Jakarta, Aktual.com — Analis Asosiasi Ekonomi Politik Indonesia (AEPI) Kusfiardi menilai adanya kejanggalan dari audit forensik yang dilakukan PT Pertamina (Persero) terhadap anak usahanya PT Pertamina Energy Trading Ltd (Petral) beserta entitasnya (Petral Group). Terlebih audit tersebut dilakukan oleh auditor Internasional asal Australia yakni Kordamentha, bukan Badan Pemeriksa Keuangan (BPK) RI.
Hal itu dinilai janggal lantaran BPK sendiri sebelumnya telah melakukan audit terhadap Petral dan diperoleh laporan hasil pemeriksaan ‘wajar’ dalam kegiatan pengadaan minyak mentah dan produksi kilang.
“Justru aneh, kalau BPK sudah audit investigatif, mengapa Kordamentha harus lakukan audit (forensik) lagi? Apa ga percaya sama audit BPK? Atau ada maksud terselubung lainnya?. Ada indikasi menyembunyikan informasi publik. Informasi yang disajikan juga normatif,” kata Kusfiardi di Jakarta, Sabtu (14/11).
Berdasarkan dokumen audit BPK terhadap Petral, Pertamina dan Petral/PES telah melaksanakan pengadaan minyak mentah dan produksi kilang secara wajar, minyak mentah yang diimpor telah menghasilkan yield yang optimal sesuai dengan kondisi kilang dan sesuai dengan UU Nomor 10 Tahun 1995, Permen BUMN No.Per-15/MBU/2012, Permen Keuangan No.154/PMK.03/2010, Kepmen ESDM No. 2576 K/12/MEM/2012 dan Surat Keputusan Kepala SKK Migas No. KEP-0131/BPO0000/2014/S2, serta ketentuan-ketentuan lainnya.

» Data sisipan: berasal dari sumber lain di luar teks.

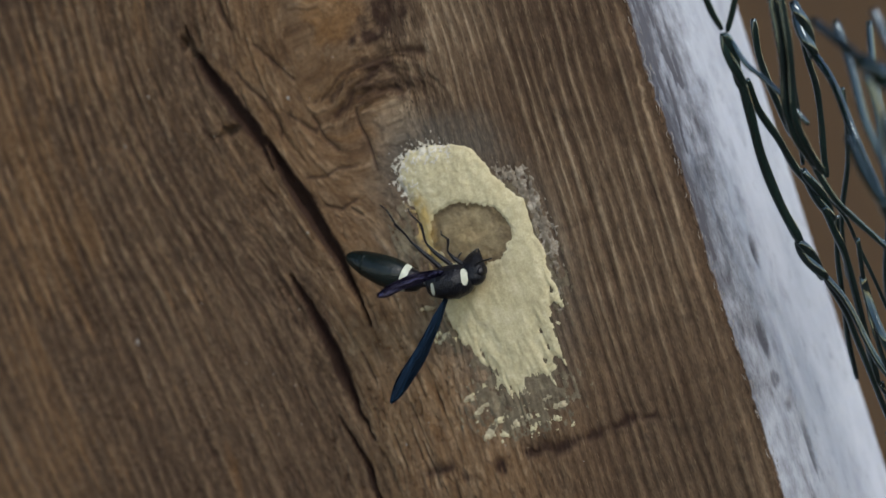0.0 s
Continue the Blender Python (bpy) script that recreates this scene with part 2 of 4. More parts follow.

Selain itu, kata Kusfiardi, kejanggalan lainnya adalah masa audit yang terbatas hanya sejak periode 2012 sampai 2015, mengingat tengah mencuatnya isu mafia migas hingga wacana pembubaran Petral itu sendiri.
“Karena ada isu mafia migas dan penutupan Petral, periode audit pada tahun itu ya janggal. Kenapa tidak dari periode awal aja sekalian. Jadi ketahuan bagaimana kondisinya,” ujar dia.
Sebagai informasi, berdasarkan data yang diperoleh, diketahui Sudirman Said sewaktu menjabat VP Integrated Supply Chain (ISC), pada tahun 2009 dalam beberapa pengadaan (Minyak Mentah dan BBM) Sudirman diduga melakukan inefisiensi bahkan cenderung markup dan merugikan pertamina. Sudirman melakukan pembelian (Minyak Mentah dan BBM) dengan harga alfa (diluar MOPS) tertinggi hingga US$6,50/barel. Padahal pembelian sebelumnya tidak pernah mencapai angka setinggi itu (rata-rata US$3/barel). Sampai akhirnya ISC era Sudirman Said dilikuidasi (Maret 2009), dan harga alfa (dilluar MOPS) kembali ke angka kisaran US$3/barel.
Hal ini diketahui dalam beberapa Purchasing Order (PO) nomor 121/TOO300/2009-SO , tanggal 21 Januari 2009, Nilai alfa (diluar MOPS) US$6,50/barel, No PO 116/TOO300/2009-SO, nilai alfa (diluar MOPS) US$5,70/barel tertanggal 20 Januari 2009 dan PO 113/TOO300/2009-SO tertanggal 20 Januari 2009, seharga alfa (Diluar MOPS) US$5,95/barel. Semua dokumen tersebut ditandatangani oleh VP Procurement, Sales dan Market Analysis, Daniel Purba. Saat ini Daniel Purba pun menjabat sebagai VP ISC Pertamina.
“Data itu bisa diverifikasi dengan audit. Kalo oleh BPK namanya audit dengan tujuan tertentu,” tutup dia.